Crosslinking of polyethylene with polysilsesquioxane via carbamate linkages: Synthesis, shape recovery, and reprocessing properties

Abstract In this contribution, we reported the crosslinking of polyethylene (PE) with dynamic silyl ether bonds. First, polycyclooctene copolymers bearing hydroxyl groups were synthesized via the ring‐opening metathesis copolymerization of cyclooctene with 5‐norbornene‐2‐methanol. The hydroxy‐functionalized polycyclooctene copolymers were further hydrogenated into the corresponding hydroxy‐functionalized PE copolymers. The PE copolymers were allowed to react with 3‐isocyanatopropyltriethoxysilane to obtain the PE copolymers bearing triethoxysilane groups.

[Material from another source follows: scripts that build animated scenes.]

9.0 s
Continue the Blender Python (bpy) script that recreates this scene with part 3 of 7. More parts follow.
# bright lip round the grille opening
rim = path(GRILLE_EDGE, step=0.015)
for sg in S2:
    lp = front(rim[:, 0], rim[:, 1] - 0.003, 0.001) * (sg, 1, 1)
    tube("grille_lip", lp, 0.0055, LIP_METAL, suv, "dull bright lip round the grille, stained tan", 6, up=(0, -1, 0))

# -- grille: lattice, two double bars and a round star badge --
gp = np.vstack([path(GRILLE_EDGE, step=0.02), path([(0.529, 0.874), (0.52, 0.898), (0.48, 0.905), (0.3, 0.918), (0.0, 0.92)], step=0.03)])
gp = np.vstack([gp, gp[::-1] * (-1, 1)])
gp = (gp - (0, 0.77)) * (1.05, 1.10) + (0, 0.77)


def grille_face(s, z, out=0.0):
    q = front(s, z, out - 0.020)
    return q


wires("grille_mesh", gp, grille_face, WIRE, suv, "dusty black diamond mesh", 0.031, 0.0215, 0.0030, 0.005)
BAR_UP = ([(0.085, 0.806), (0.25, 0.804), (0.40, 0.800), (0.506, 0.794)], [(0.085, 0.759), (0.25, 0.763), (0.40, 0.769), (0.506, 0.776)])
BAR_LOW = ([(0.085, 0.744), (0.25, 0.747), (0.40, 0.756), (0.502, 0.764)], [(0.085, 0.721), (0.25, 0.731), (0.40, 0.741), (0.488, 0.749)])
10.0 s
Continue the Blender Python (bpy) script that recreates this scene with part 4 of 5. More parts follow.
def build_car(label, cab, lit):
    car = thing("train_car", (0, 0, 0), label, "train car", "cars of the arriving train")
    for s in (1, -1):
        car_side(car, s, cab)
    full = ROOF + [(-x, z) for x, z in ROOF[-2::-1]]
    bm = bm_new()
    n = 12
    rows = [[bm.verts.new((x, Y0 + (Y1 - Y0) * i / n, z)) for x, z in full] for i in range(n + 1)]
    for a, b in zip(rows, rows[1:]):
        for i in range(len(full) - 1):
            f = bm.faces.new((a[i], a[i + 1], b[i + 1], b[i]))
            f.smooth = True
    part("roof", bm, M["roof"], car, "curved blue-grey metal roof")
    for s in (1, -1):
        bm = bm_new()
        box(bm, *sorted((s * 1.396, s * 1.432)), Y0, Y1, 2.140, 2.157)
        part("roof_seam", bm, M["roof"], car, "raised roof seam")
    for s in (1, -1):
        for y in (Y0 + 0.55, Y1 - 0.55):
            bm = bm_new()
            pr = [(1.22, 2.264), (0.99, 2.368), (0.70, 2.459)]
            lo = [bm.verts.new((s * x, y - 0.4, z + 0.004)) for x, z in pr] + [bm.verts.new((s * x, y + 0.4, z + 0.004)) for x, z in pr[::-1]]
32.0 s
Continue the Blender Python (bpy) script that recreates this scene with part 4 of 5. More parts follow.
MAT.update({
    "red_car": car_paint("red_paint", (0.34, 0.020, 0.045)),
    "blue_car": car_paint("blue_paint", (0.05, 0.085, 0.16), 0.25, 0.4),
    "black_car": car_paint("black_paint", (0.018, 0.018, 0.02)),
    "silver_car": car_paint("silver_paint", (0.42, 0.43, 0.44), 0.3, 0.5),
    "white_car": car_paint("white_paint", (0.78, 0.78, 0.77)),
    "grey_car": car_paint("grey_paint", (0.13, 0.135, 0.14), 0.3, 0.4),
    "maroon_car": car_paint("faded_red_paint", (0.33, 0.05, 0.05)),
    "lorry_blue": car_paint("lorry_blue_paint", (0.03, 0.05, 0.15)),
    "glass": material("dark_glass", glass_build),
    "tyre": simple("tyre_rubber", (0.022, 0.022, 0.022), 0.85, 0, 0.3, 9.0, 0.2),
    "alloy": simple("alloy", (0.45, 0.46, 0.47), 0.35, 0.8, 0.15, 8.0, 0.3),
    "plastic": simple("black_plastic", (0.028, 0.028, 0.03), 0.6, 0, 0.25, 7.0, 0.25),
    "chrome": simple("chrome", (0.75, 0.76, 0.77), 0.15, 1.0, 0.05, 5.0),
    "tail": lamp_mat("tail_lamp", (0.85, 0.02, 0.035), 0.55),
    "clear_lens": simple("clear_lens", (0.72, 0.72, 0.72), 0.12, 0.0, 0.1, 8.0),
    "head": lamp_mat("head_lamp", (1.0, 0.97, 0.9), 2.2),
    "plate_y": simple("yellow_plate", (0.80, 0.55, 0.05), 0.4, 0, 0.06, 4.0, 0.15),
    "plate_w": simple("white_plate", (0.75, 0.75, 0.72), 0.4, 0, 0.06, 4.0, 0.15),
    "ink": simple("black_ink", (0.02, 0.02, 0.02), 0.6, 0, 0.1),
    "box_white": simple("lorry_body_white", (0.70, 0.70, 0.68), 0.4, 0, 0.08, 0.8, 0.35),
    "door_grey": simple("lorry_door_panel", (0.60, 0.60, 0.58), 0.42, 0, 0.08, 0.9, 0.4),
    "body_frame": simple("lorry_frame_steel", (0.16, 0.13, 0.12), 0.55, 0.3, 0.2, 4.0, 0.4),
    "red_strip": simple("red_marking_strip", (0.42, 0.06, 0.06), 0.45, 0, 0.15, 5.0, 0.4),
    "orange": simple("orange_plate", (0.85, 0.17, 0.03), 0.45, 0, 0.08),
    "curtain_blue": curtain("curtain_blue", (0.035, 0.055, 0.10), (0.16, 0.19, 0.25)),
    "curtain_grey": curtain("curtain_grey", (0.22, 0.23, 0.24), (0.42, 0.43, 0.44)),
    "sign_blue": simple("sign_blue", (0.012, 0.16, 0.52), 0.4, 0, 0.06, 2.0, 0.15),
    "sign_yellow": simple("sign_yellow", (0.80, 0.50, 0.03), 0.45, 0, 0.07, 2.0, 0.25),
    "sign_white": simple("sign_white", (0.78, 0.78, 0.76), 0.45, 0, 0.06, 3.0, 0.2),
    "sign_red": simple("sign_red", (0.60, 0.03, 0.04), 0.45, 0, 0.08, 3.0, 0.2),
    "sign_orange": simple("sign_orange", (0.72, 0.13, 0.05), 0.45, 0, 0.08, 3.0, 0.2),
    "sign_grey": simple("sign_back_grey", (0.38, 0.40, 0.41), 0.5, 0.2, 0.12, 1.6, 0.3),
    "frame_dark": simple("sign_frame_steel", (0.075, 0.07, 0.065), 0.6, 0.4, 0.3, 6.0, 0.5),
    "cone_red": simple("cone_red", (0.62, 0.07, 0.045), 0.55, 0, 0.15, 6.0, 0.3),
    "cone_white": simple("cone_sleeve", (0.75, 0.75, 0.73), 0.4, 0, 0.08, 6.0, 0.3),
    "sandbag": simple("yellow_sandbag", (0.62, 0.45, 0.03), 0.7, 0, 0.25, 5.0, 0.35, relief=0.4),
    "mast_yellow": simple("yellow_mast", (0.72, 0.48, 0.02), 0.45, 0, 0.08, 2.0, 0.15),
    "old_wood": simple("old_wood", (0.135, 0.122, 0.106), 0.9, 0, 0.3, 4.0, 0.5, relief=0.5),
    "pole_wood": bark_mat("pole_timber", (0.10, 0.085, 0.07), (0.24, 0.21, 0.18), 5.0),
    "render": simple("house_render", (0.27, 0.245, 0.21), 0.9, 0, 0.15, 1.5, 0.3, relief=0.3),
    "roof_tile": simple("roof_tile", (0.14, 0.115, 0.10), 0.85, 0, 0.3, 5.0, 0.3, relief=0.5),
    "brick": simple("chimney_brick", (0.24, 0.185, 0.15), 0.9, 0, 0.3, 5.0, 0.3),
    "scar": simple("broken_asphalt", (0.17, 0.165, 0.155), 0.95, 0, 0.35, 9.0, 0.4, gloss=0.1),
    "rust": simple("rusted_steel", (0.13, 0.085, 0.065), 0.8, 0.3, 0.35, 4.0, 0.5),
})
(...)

By taking advantage of hydrolysis and condensation of triethoxysilane groups grafted onto PE chains, the PE copolymers were well crosslinked; polysilsesquioxane (PSSQ) segments behaved as the crosslinking linkages in the networks. Notably, the PE networks were reprocessable (or recyclable) while zinc trifluoromethanesulfonate [Zn(OTf) 2 ] was incorporated. The reprocessing properties of the PE networks were quite dependent on the crosslinking densities. The reprocessing behavior of the networks is attributable to the introduction of two dynamic chemistries: (i) the metathesis of silyl ether bonds which was catalyzed with Zn(OTf) 2 and (ii) transcarbamoylation of carbamates which was catalyzed with dibutyltin dilaurate. Owing to the crosslinking, the PE networks displayed excellent shape memory properties. For the shape memory networks, notably, the original shapes can be reprogrammed with the aid of the exchange of the dynamic covalent bonds introduced into the systems.